Hoarders anonymous for unstructured data

Are you a hoarder?

Do you have a storage area where you keep items you rarely or never use? Do you periodically sort out your stuff, or do you keep collecting items of debatable value? I think it's human nature to hold onto things we never use for extended periods of time.

It's like the junk drawer everybody has somewhere in their house that holds a collection of random items we think are important to keep, but we usually take the same couple of items out every time we open the drawer. It's called a "junk drawer" for a reason - because it's mostly junk, and most of it should be tossed in the trash. So why do we keep these items of questionable value or use?

In the American TV show, Hoarding: Buried Alive you notice that it's hard to identify the items of value mixed in with the piles and piles of trash. It's also difficult to identify who in the house owns a particular item so that you can ask them why they even have it, or get permission to remove it. In almost all cases, they don't use half the stuff they own and have forgotten that they even have it.

I can't help but draw parallels on how much this is like unstructured data - tons, and tons of PDFs, Word docs, spreadsheets, PowerPoint presentations, audio files, picture files, and pretty much anything else that doesn't live in a "structured" database - and how people in most organisations just keep collecting it. (Structured data refers to information that can be organised and is searchable with simple search engine algorithms.)

The IT team, tasked with getting their arms around it for compliance and governance purposes, has no idea who owns it, whether it's important or if anyone is even using it - and for these reasons, they are afraid to delete it. In the meantime, the line-of-business people continue to create and hoard more data - year after year - storing it in places (e.g. SharePoint, Dropbox, SendSpace, etc.) that IT has no control over, and probably does not even know about.

Hoarding is dangerous

As with physical hoarding, where some of the junk found at the bottom of the pile isn't just annoying, but is downright dangerous - mould, broken items and etc. - hoarded unstructured data including confidential Intellectual Property (IP) such as literary and artistic work and designs, customer data, medical records, personal identifiable information, etc. can fall into this "dangerous" category.

All organisations have unstructured data, but most are collecting and maintaining large volumes of orphaned data - so called because it has no owner. Without an owner to determine its importance, lifespan or who should have access to it, we default to keeping this data of unknown value forever. I have seen organisations go through a consolidation or migration, or move data centres, and they take all of the unassigned, unstructured mess along with them.

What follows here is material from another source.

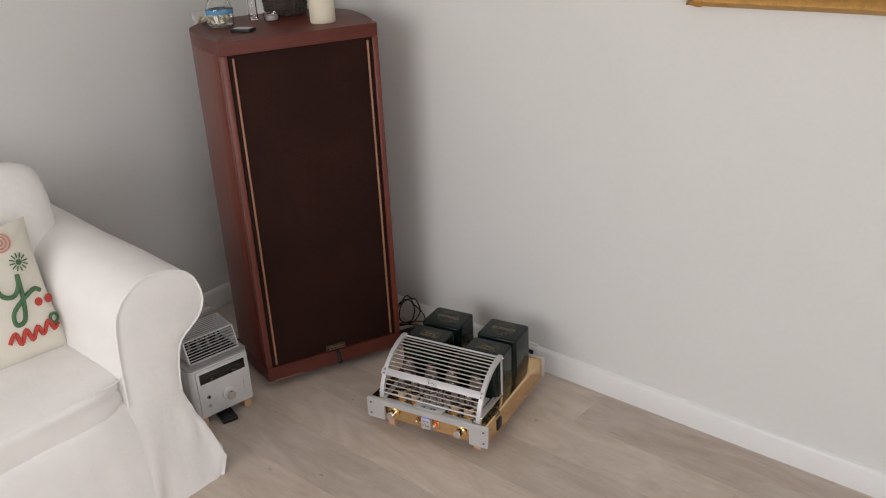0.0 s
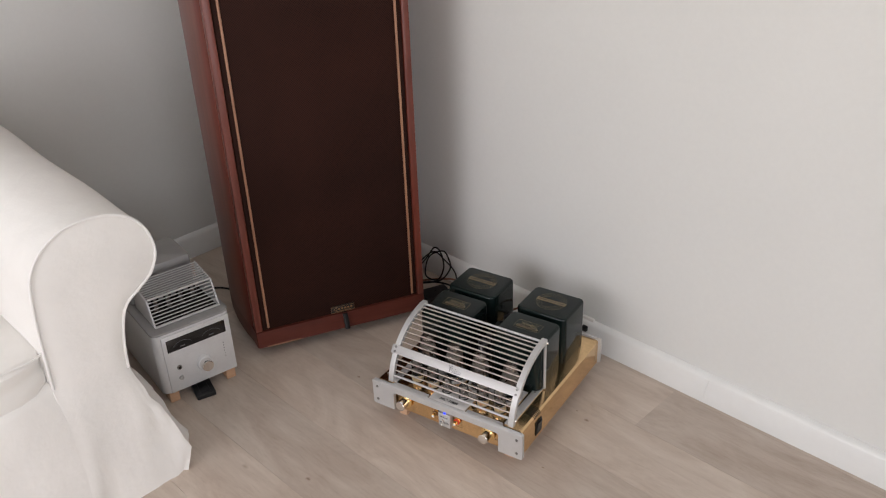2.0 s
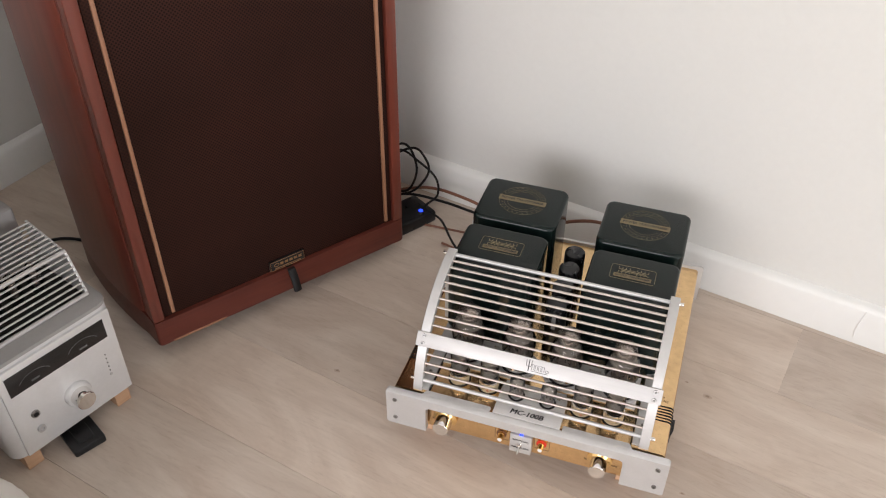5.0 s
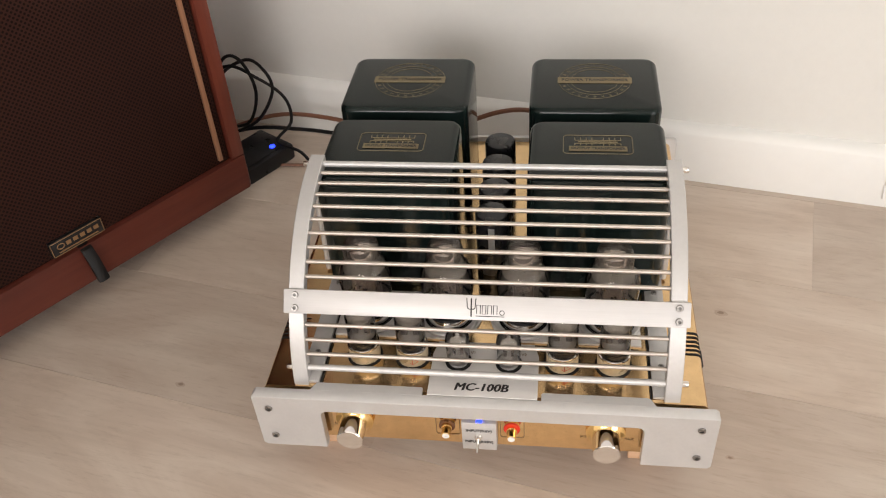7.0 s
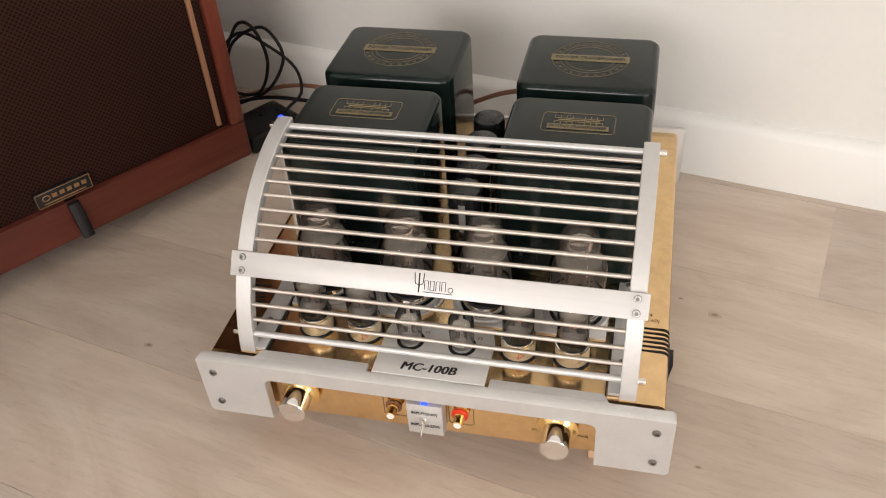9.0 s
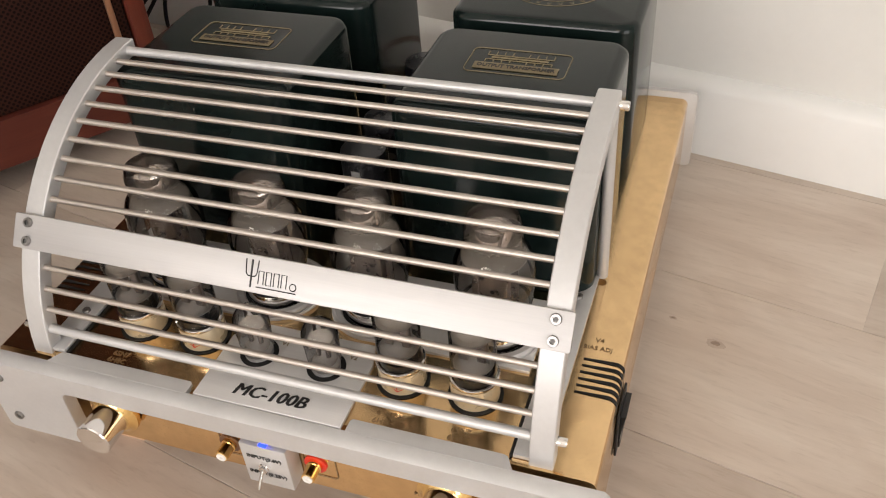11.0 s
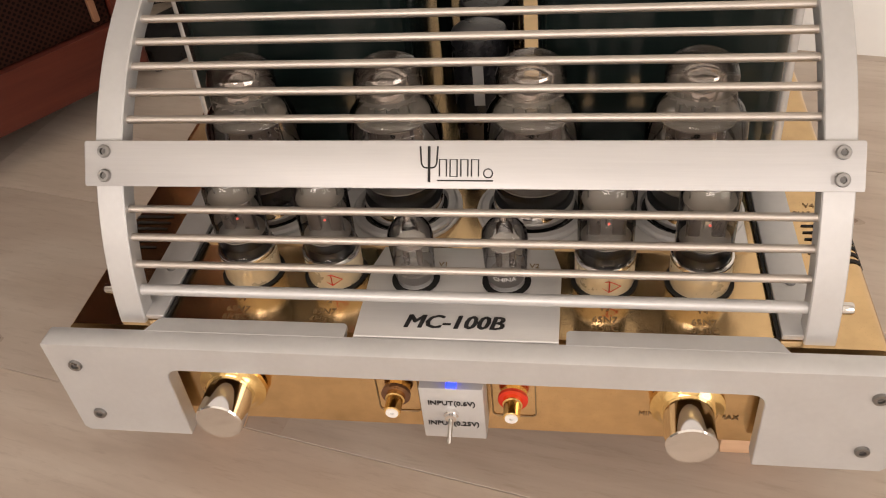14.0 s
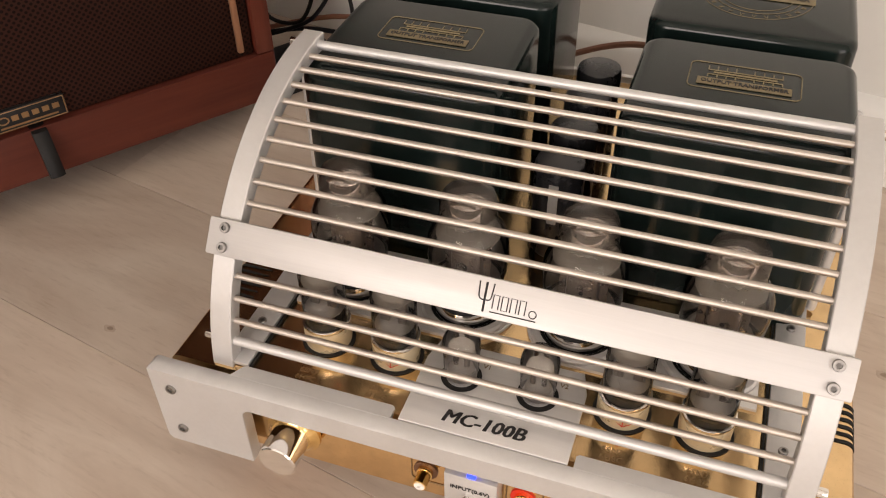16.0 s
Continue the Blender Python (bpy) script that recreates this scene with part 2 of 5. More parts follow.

No one wants to become a hoarder, but how do things get so messy? Most organisations have a poor governance process for granting access to unstructured data. Because they are unable to determine who owns the data, they continue to collect more orphaned files in repositories like file shares and group folders. I've found that many companies will admit to having a problem managing unstructured data, but they seem to accept it as a cost of doing business.

I am convinced that the current acceptance of this problem with unstructured data is the corporate version of household hoarding. IT doesn't know what is out there, whether it's necessary or if it's subject to compliance. There is also a problem whereby compliance demands that risky information contained in some unstructured data be protected, and auditors are becoming savvy towards this concept of unstructured data and the lack of accountability, or ownership of the information contained therein.

Let's start the clean-up process

With household hoarding, a cleaning crew often is called in to help the hoarder because the government mandates a "clean up or face the consequences" stance. Shortly after the cleanup crew leaves, however, the stuff starts to collect again because the person falls back into old habits, with no control over what they collect and how to keep things clean and organised. It is not good enough to just clean up the mess. You need a governance process to keep your unstructured data clean and sorted. Don't wait for the authorities to tell you to put a plan in place to govern access to unstructured data. Start the clean-up process now, and stop being an unstructured data hoarder.

The good news is that you don't need a 12-step programme to conquer vast collections of unstructured data. You can overcome the problem and get control of the chaos with the following six steps:

Step 1: Discover users and resources - Determine what is important by rolling up your sleeves and digging through the piles of data

Step 2: Classify data and access rights - Prioritise by running the data through a risk engine; focus first on those areas of greatest risk

Step 3: Audit and report on usage - Track the actual usage of the data to help identify ownership and sort out stale data

Step 4: Assign ownership and approvers - Obtain validation from the business owners to determine what is important and facilitate acceptance of data stewardship

Step 5: Remediate - Clean up the mess with access certifications

Step 6: Automate control - Keep it clean with access requests and approvals

So, don't just wait for the auditor to show up and tell you what you have to do. Start cleaning up the unstructured data mess now, before it gets worse and you end up with a massive data breach that spins out of control.

Matthew Johnston is managing director for South Asia, Dell Software.